Fiction emerged as a distinct field of the publishing house only gradually, as the
classics of Marxism-Leninism and contemporary political studies had initially been
the main focus of ITIR’s work. Over the course of the 1930s, however, some of the
publishing house’s more distinguished translators such as Alice Oran, George Rui,
Maximilian Schick, Hilda Angarova, Jose Vento, Angel Errais, Margaret Amrome, Ivy
Litvinova (Soviet foreign minister Maxim Litvinov’s wife) began to translate the
classics of Russian and early Soviet literature into foreign languages. Slowly,
over the post-war era, the literature section became the largest of Progress’s four
thematic sections, reaching in 1981 a volume of 404 titles. The following year,
1982, it evolved into an independent publishing house, Raduga (Rainbow). By that
point, the editorial choices for texts to be translated could easily veer away from
the safe classics to include more debatable contemporary Soviet literature such
as Valentin Rasputin and Chinghiz Aitmatov’s novels. There has never been another
publishing house worldwide that could compete with its ability to popularize Russian
and Soviet literature abroad, or more generally, any publishing attempt of such
scale to create a direct translation link between two non-Western literatures, bypassing
the monopolies of London, Paris and New York. And yet, together with all other Soviet
projects for world literature, this one has been largely forgotten, except maybe
for the occasional volume in public libraries and private collections.

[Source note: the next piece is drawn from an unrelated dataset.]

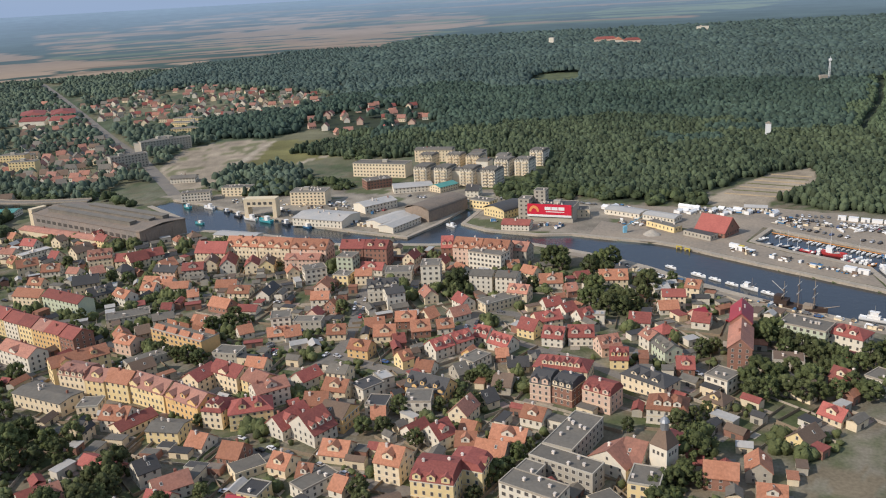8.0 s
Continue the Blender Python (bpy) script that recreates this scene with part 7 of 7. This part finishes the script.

[1]Maria Khotimsky, ‘World Literature, Soviet Style: A
Forgotten Episode in the History of the Idea’, Ab Imperio, vol. 2013,
no. 3, 2013, pp. 119–154.
[3]For more on Moscow’s cosmopolitanism
of the 1930s, see Katerina Clark, Moscow,
the Fourth Rome: Stalinism, Cosmopolitanism, and the Evolution of Soviet
Culture, 1931-1941,
Cambridge, MA: Harvard University Press, 2011.